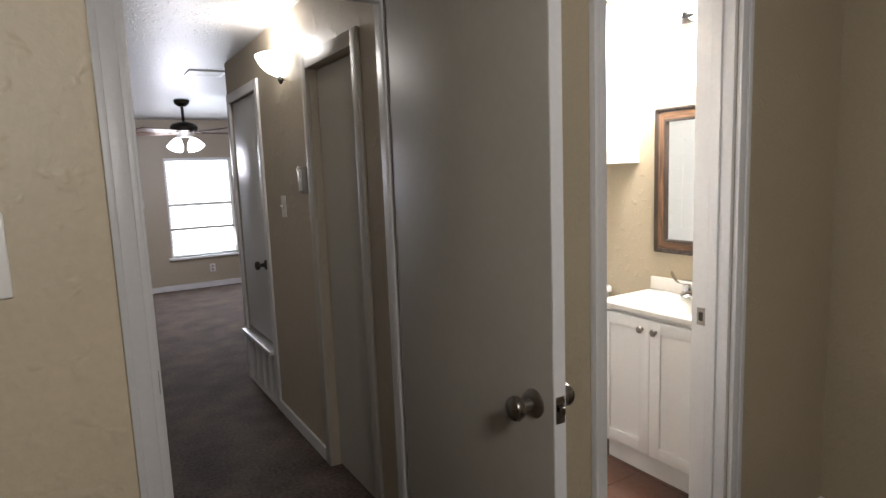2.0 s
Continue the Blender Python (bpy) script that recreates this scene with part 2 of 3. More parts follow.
solid("ceiling_bathroom", boxes((1.46, XR + 0.1, 2.262, YB + 0.1, CZ, CZ + 0.1), (1.5, XR + 0.1, 1.71, 2.258, CZ - 0.003, CZ - 0.001)), CEIL, "white bathroom ceiling", "ceiling")
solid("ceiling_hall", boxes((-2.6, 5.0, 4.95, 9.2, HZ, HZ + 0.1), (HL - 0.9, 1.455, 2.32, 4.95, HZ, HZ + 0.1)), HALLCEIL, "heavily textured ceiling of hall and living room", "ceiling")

# bedroom walls
solid("wall_switch", boxes((-3.0, CORN0, 1.56, 2.31, 0, CZ), bev=0.008), BEIGE, "beige knockdown-textured wall with rounded corner", "wall", smooth=True)
solid("wall_hall_door", boxes((CORN0, HX0, HY, 2.318, 0, CZ), (HX1, CORN1, HY, 2.318, 0, CZ), (HX0, HX1, HY, 2.318, DOORH, CZ)), BEIGE, "beige wall round the hall doorway", "wall")
solid("wall_bath_door", boxes((CORN1, DX0, Y1, Y2L, 0, CZ), (DX1, XR + 0.1, Y1, Y2, 0, CZ), (DX0, DX1, Y1, Y2, DOORH, CZ), (CORN1, XL, Y2L, CD0, 0, CZ)), BEIGE, "beige textured wall round the bathroom doorway", "wall")
solid("wall_bedroom_side", boxes((BX, BX + 0.1, -3.0, Y1, 0, CZ)), BEIGE, "beige textured bedroom side wall", "wall")
solid("wall_bedroom_back", boxes((-3.0, BX, -3.1, -3.0, 0, CZ), (-3.1, -3.0, -3.0, 2.3, 0, CZ)), BEIGE, "plain beige bedroom walls", "wall")

# bathroom walls
solid("wall_vanity", boxes((XR, XR + 0.1, Y2, YB + 0.1, 0, CZ)), BEIGE, "beige textured bathroom wall over vanity and toilet", "wall")
solid("wall_tub", boxes((XL, XR, YB, YB + 0.1, 0, CZ)), BEIGE, "beige painted wall behind the bathtub", "wall")
solid("wall_between", boxes((HR, XL, CD1, 4.17, 0, CZ), (1.46, XL, 4.17, YB + 0.1, 0, CZ), (HR, XL, CD0, CD1, DOORC, CZ), (HR, CORN1 - 0.003, 2.32, CD0, 0, HZ + 0.04), (1.44, 1.459, 4.17, 4.95, 0, HZ + 0.04), (HR, 1.44, 4.17, 4.88, 1.97, HZ + 0.04), (HR, 1.44, 4.88, 4.95, 0, HZ + 0.04)), TAUPE, "taupe wall between hall and bathroom", "wall")

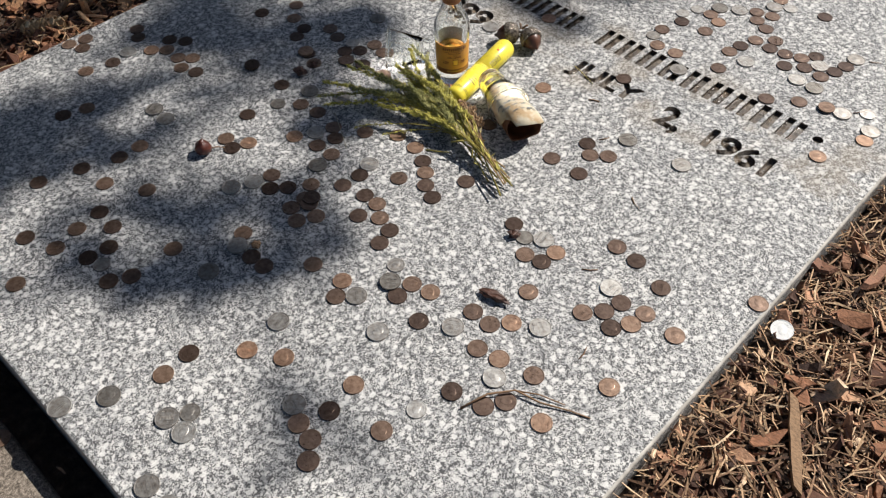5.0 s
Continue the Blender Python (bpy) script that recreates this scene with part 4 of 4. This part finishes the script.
◇ ◇ ◇
YOUR TASK
Reproduce each entry precisely. Leave the pictures out.

WRITTEN SOLUTION
2.0 s
Continue the Blender Python (bpy) script that recreates this scene with part 2 of 3. More parts follow.
solid("ceiling_bathroom", boxes((1.46, XR + 0.1, 2.262, YB + 0.1, CZ, CZ + 0.1), (1.5, XR + 0.1, 1.71, 2.258, CZ - 0.003, CZ - 0.001)), CEIL, "white bathroom ceiling", "ceiling")
solid("ceiling_hall", boxes((-2.6, 5.0, 4.95, 9.2, HZ, HZ + 0.1), (HL - 0.9, 1.455, 2.32, 4.95, HZ, HZ + 0.1)), HALLCEIL, "heavily textured ceiling of hall and living room", "ceiling")

# bedroom walls
solid("wall_switch", boxes((-3.0, CORN0, 1.56, 2.31, 0, CZ), bev=0.008), BEIGE, "beige knockdown-textured wall with rounded corner", "wall", smooth=True)
solid("wall_hall_door", boxes((CORN0, HX0, HY, 2.318, 0, CZ), (HX1, CORN1, HY, 2.318, 0, CZ), (HX0, HX1, HY, 2.318, DOORH, CZ)), BEIGE, "beige wall round the hall doorway", "wall")
solid("wall_bath_door", boxes((CORN1, DX0, Y1, Y2L, 0, CZ), (DX1, XR + 0.1, Y1, Y2, 0, CZ), (DX0, DX1, Y1, Y2, DOORH, CZ), (CORN1, XL, Y2L, CD0, 0, CZ)), BEIGE, "beige textured wall round the bathroom doorway", "wall")
solid("wall_bedroom_side", boxes((BX, BX + 0.1, -3.0, Y1, 0, CZ)), BEIGE, "beige textured bedroom side wall", "wall")
solid("wall_bedroom_back", boxes((-3.0, BX, -3.1, -3.0, 0, CZ), (-3.1, -3.0, -3.0, 2.3, 0, CZ)), BEIGE, "plain beige bedroom walls", "wall")

# bathroom walls
solid("wall_vanity", boxes((XR, XR + 0.1, Y2, YB + 0.1, 0, CZ)), BEIGE, "beige textured bathroom wall over vanity and toilet", "wall")
solid("wall_tub", boxes((XL, XR, YB, YB + 0.1, 0, CZ)), BEIGE, "beige painted wall behind the bathtub", "wall")
solid("wall_between", boxes((HR, XL, CD1, 4.17, 0, CZ), (1.46, XL, 4.17, YB + 0.1, 0, CZ), (HR, XL, CD0, CD1, DOORC, CZ), (HR, CORN1 - 0.003, 2.32, CD0, 0, HZ + 0.04), (1.44, 1.459, 4.17, 4.95, 0, HZ + 0.04), (HR, 1.44, 4.17, 4.88, 1.97, HZ + 0.04), (HR, 1.44, 4.88, 4.95, 0, HZ + 0.04)), TAUPE, "taupe wall between hall and bathroom", "wall")

5.0 s
Continue the Blender Python (bpy) script that recreates this scene with part 4 of 4. This part finishes the script.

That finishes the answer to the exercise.